L’esercizio dell’attività discrezionale del dirigente scolastico
In conclusione, alla generale incompatibilità del rapporto di pubblico impiego con le libere professioni, si contrappone la norma speciale di cui al R.D.L. n. 1578 del 1933, richiamata dalla Legge n. 339 del 2003, art. 1, comma 1, che consente l'esercizio della professione forense a poche specifiche categorie, tra cui i professori degli istituti scolastici secondari statali.
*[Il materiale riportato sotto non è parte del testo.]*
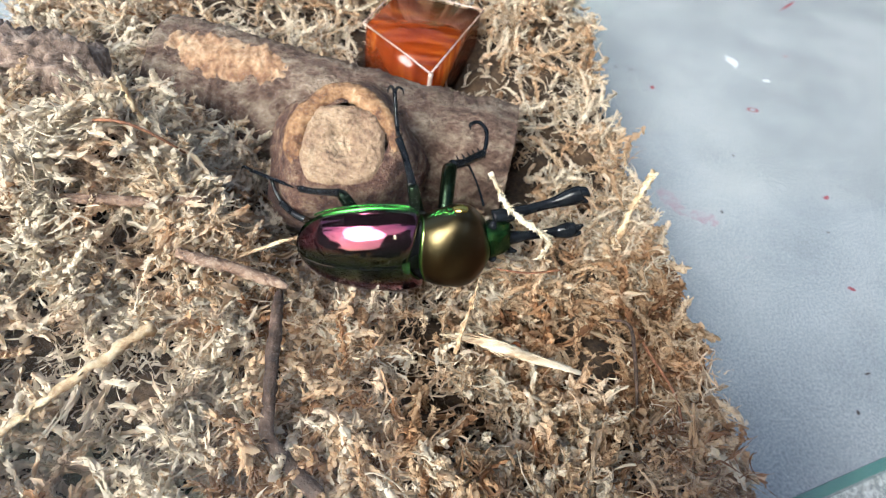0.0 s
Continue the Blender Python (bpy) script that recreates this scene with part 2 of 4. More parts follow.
def tube(points, per=6, sides=10, flat=1.0, side=(0, 0, 1), bm=None, rough=0.0, seed=0):
    """A limb along points (x, y, z, radius); flat narrows it along side."""
    line = smooth_line(points, per) if per > 1 else np.array(points, float)
    rng = np.random.default_rng(seed)
    bm = bm or bmesh.new()
    rings = []
    ref = Vector(side).normalized()
    for i, (x, y, z, r) in enumerate(line):
        d = Vector(line[min(i + 1, len(line) - 1)][:3] - line[max(i - 1, 0)][:3]).normalized()
        e1 = (ref - d * ref.dot(d))
        e1 = e1.normalized() if e1.length > 1e-4 else d.orthogonal().normalized()
        e2 = d.cross(e1)
        c = Vector((x, y, z))
        ring = []
        for k in range(sides):
            a = 2 * math.pi * k / sides
            rr = max(r, 0.002) * (1 + rough * rng.normal())
            ring.append(bm.verts.new(c + e1 * (rr * flat * math.cos(a)) + e2 * (rr * math.sin(a))))
        rings.append(ring)
    for a, b in zip(rings, rings[1:]):
        for k in range(sides):
            bm.faces.new((a[k], a[(k + 1) % sides], b[(k + 1) % sides], b[k]))
    bm.faces.new(rings[0][::-1]), bm.faces.new(rings[-1])
    return bm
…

La legge affida, dunque, la garanzia del legittimo svolgimento dell'attività forense all'osservanza di poche regole, tra cui quella di richiedere l'autorizzazione al dirigente scolastico, di non arrecare pregiudizio all'insegnamento e di svolgere la libera attività nel rispetto dell'orario di servizio (D.Lgs. n. 297 del 1994, art. 508, richiamato dal D.Lgs. n. 165 del 2001, art. 53).
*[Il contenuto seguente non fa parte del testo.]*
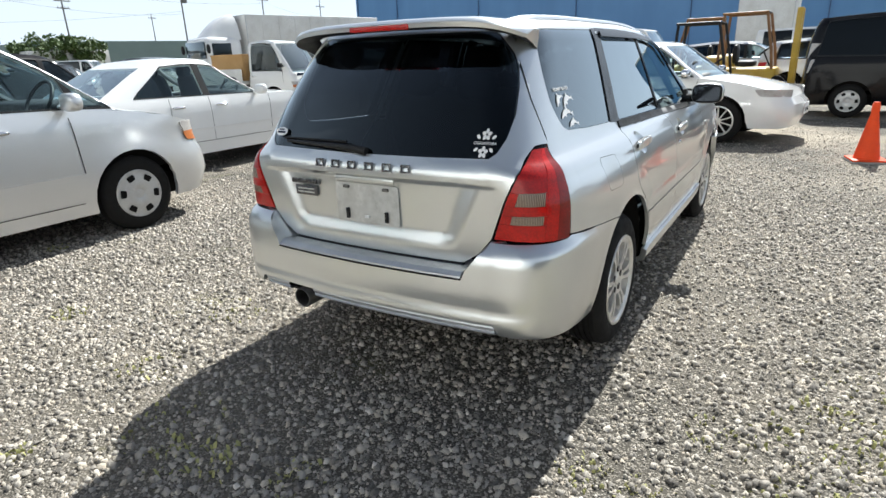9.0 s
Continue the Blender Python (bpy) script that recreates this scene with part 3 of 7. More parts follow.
    fm = [(0.829, 0.5805), (0.822, 0.46), (0.800, 0.405), (0.765, 0.380), (-0.243, 0.380), (-0.220, 0.50), (-0.217, 0.5835)]
    rd = [(-0.243, 1.014), (-0.231, 0.80), (-0.225, 0.588)] + [(DOOR_BACK(z) + 0.003, z) for z in (0.588, 0.637, 0.67, 0.70, 0.725, 0.752, 0.775, 0.80, 0.83, 0.87, 0.93, 1.034)]
    rm = [(-0.224, 0.5835), (-0.227, 0.50), (-0.250, 0.380)] + [(DOOR_BACK(z) + 0.003, z) for z in (0.376, 0.41, 0.45, 0.50, 0.545, 0.5835)]
    for sd in (-1, 1):
        for up, lo, hx in ((fd, fm, -0.03), (rd, rm, -0.97)):
            hz = 0.915 if hx > -0.5 else 0.945
            rim = [(hx + 0.064 * math.cos(a), hz + 0.052 * math.sin(a)) for a in (2 * math.pi * k / 40 for k in range(40))]
            door = P("door", BODY.panel(up, (rim,), 0.016, (sd,), 0, 0.006), M_SILVER)
            P("door_moulding", BODY.panel(lo, (), 0.026, (sd,), 0.0025), M_SILVER, par=door)
            # a round cup pressed into the door, with the handle across it
            b = bmesh.new()
            rings = []
            for k in range(1, 9):
                f = k / 8
                rings.append([b.verts.new((x, sd * (BODY.point(x, z)[1] - 0.022 * (1 - f ** 2.6)), z)) for x, z in ((hx + (px - hx) * f, hz + (pz - hz) * f) for px, pz in rim)])
            for p, q in zip(rings, rings[1:]):
                for k in range(40):
                    b.faces.new((p[k], p[(k + 1) % 40], q[(k + 1) % 40], q[k]))
            b.faces.new(rings[0])
            bmesh.ops.recalc_face_normals(b, faces=b.faces)
            face_out(b, (hx, 0, hz))
            P("handle_cup", b, M_SILVER, par=door, angle=50)
            yy = BODY.point(hx, hz)[1]
            hm = Matrix.Rotation(radians(-1.5), 3, "Y")
            b = bmesh.new()
            blob(b, (0.231, 0.024, 0.0455), (hx, sd * (yy + 0.009), hz), 3.0, 32, 12, rot=hm)
            h = P("door_handle", b, M_BLACK, "silver pull handle edged in black", par=door)
            for x0, wd in ((hx + 0.003, 0.148), (hx - 0.0925, 0.039), (hx + 0.0965, 0.035)):
                b = bmesh.new()
                blob(b, (wd, 0.022, 0.042 if wd > 0.1 else 0.039), (x0, sd * (yy + 0.0125), hz + 0.0265 * (x0 - hx) - 0.001), 5.0 if wd > 0.1 else 3.4, 28, 14, rot=hm)
                P("grip" if wd > 0.1 else "handle_end", b, M_SILVER, par=h)
        b = bmesh.new()
        lathe(b, [(0.0, -0.004), (0.012, -0.004), (0.014, 0.0), (0.0145, 0.004)], 20)
        o = P("door_lock", b, M_CHROME, "round chrome key lock")
        o.matrix_basis = pose(-0.126, sd * (BODY.point(-0.126, 0.833)[1] + 0.001), 0.833, 0, 0, 0 if sd < 0 else 180)
        b = bmesh.new()
        blob(b, (0.062, 0.018, 0.034), (0.878, sd * BODY.point(0.878, 0.838)[1], 0.838))
        P("side_marker", b, M_CLEARL, "clear side lamp")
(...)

Non è dato ritenere, pertanto, che non sussista in capo all'amministrazione scolastica alcun margine per valutare la legittimità dell'assunzione del patrocinio legale da parte del docente-avvocato, così com'è confermato dall'evolversi della disciplina sulle incompatibilità di cui alla Legge n. 339 del 2003, la quale, nel ripristinare il generale divieto di svolgimento delle libere professioni in capo ai dipendenti pubblici, anche con rapporto d'impiego part time, ha mantenuto in vita la facoltà per i docenti delle scuole superiori di svolgere la professione forense, ferma restando la possibilità in capo alle amministrazioni scolastiche, di valutare in concreto singoli casi di conflitto d'interesse o comunque d'interferenza con i compiti istituzionali del docente.
Proprio a ragione dei compiti istituzionali è auspicabile che la compatibilità di fatto tra la libera professione e la funzione docente venga verificata e autorizzata annualmente. Circa la durata l’autorizzazione non può che durare per il periodo in cui gli impegni lavorativi istituzionali ed extraistituzionali restino immutati.
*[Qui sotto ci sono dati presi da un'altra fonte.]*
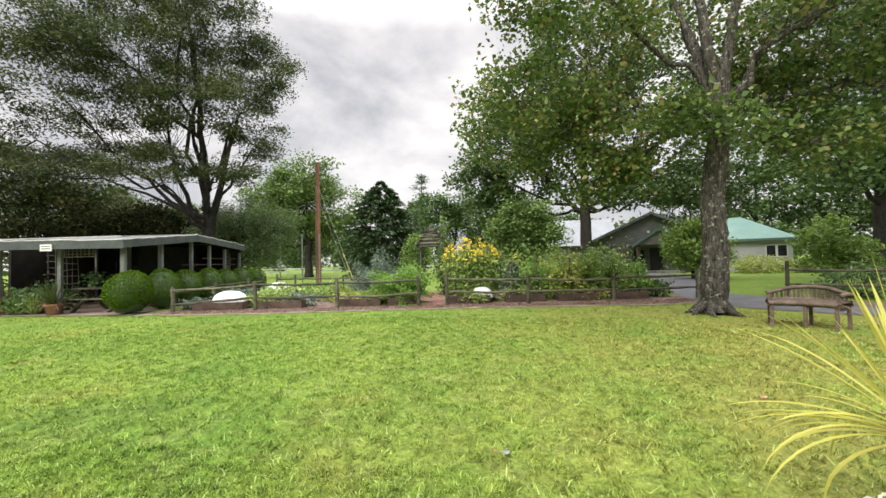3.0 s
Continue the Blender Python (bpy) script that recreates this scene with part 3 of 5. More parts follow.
def straps(rng, n, length, width, elev, base_z=0.0, base_r=0.02, droop=0.8, segs=11, elev_pow=1.0):
    """Arching strap leaves from a crown; two quads wide with a folded midrib."""
    vs, fs, k = [], [], 0
    for i in range(n):
        a = rng.uniform(0, 2 * np.pi)
        e = elev[0] + (elev[1] - elev[0]) * rng.uniform(0, 1) ** elev_pow
        L = length * rng.uniform(0.65, 1.1)
        w = width * rng.uniform(0.75, 1.2)
        t = np.linspace(0, 1, segs)
        ee = e - droop * (1.2 - np.sin(e)) * t ** 1.6 * rng.uniform(0.5, 1.3)
        step = L / (segs - 1)
        rr = base_r + np.r_[0, np.cumsum(np.cos(ee[:-1]) * step)]
        zz = base_z + np.r_[0, np.cumsum(np.sin(ee[:-1]) * step)]
        c, s = np.cos(a), np.sin(a)
        twist = rng.uniform(-0.15, 0.15)
        side = np.array([-s, c, twist])
        ww = w * np.interp(t, [0, 0.12, 0.5, 0.85, 1], [0.55, 0.8, 1.0, 0.6, 0.04]) / 2
        mid = np.c_[c * rr, s * rr, zz - ww * 0.35]
        left = np.c_[c * rr, s * rr, zz] + side * ww[:, None]
        right = np.c_[c * rr, s * rr, zz] - side * ww[:, None]
        vs.append(np.concatenate([left, mid, right]))
        for j in range(segs - 1):
            fs.append((k + j, k + j + 1, k + segs + j + 1, k + segs + j))
            fs.append((k + segs + j, k + segs + j + 1, k + 2 * segs + j + 1, k + 2 * segs + j))
        k += 3 * segs
    return np.concatenate(vs), np.array(fs)


# ---- ground ----


R_FAR = 900
WAVES = [(rw.uniform(9, 40), rw.uniform(0, 6.28), rw.uniform(0, 6.28)) for rw in [np.random.default_rng(5)] for _ in range(12)]


def lawn_z(x, y):
    """Small hummocks of the turf round the walk, dying out before the lawn's edges."""
    z = sum(np.sin((x * math.cos(a) + y * math.sin(a)) * k + p) * (0.10 / k) for k, a, p in WAVES)
    return z * np.clip((10.8 - np.hypot(x + 2.2, y + 0.3)) / 3, 0, 1)


gx = np.r_[-R_FAR, -300, -120, -60, -30, np.arange(-13.5, 9.6, 0.12), 15, 30, 60, 120, 300, R_FAR]
gy = np.r_[-R_FAR, -300, -120, -60, -30, np.arange(-11.5, 10.9, 0.12), 15, 30, 60, 120, 300, R_FAR]
gw = len(gx)
gX, gY = np.meshgrid(gx, gy)
gv = np.c_[gX.ravel(), gY.ravel(), lawn_z(gX, gY).ravel()]
gi, gj = np.meshgrid(np.arange(gw - 1), np.arange(len(gy) - 1))
gf = np.stack([gj * gw + gi, gj * gw + gi + 1, (gj + 1) * gw + gi + 1, (gj + 1) * gw + gi], -1).reshape(-1, 4)
tagged(np_part("ground", (gv, gf), "ground"), "mown green lawn with dry yellow patches", "lawn", kind="structure")

GARDEN_EDGE = [(-11.2, 9.75), (-10, 9.8), (-7.2, 10.3), (-4.8, 11.0), (-2.7, 11.55), (0.5, 12.2), (3.6, 12.7), (5.0, 13.6)]
GARDEN_BACK = [(4.4, 15.6), (-0.5, 15.6), (-4.2, 15.0), (-7.5, 14.4), (-11.4, 14.2)]
tagged(part("garden_soil", poly(jagged(GARDEN_EDGE + GARDEN_BACK), 0.008, 0), "mulch"), "dark brown mulch among the raised beds", "mulch", kind="structure")
BED_EDGE = [(-18.9, -2.6), (-18.3, -0.5), (-18.0, 0.8), (-17.6, 2.2), (-17.4, 3.5), (-17.9, 5.0), (-18.4, 6.8), (-18.4, 8.2), (-17.2, 8.8), (-15.6, 9.0)]
tagged(part("border_soil", poly(BED_EDGE + [(-15.6, 11.0), (-20, 13.0), (-27, 18), (-29, 15), (-24, 5.6), (-19.8, 3.6), (-19.8, -2.6)], 0.012, 0), "mulch"), "dark mulch of the flower border", "mulch", kind="structure")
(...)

Inoltre, si ritiene che, l’autorizzazione rilasciata dal capo d’istituto ad un docente di esercitare la professione è valida finché il docente presti servizio nello stesso istituto; pertanto legittimamente, in caso di trasferimento, il Dirigente del nuovo istituto può negare al docente stesso l’autorizzazione all’esercizio professionale in relazione alle esigenze di servizio dell’istituto stesso.
L’eventuale diniego dell’autorizzazione all’esercizio della libera professione deve essere motivato con l’indicazione dei motivi di pubblico interesse e delle circostanze soggettive ed oggettive che impediscano, nell’interesse della scuola, l’esercizio professionale.
Avverso il diniego dell’autorizzazione è ammesso reclamo alla stessa amministrazione entro il termine di 15 giorni ovvero ricorso giurisdizionale al giudice del lavoro.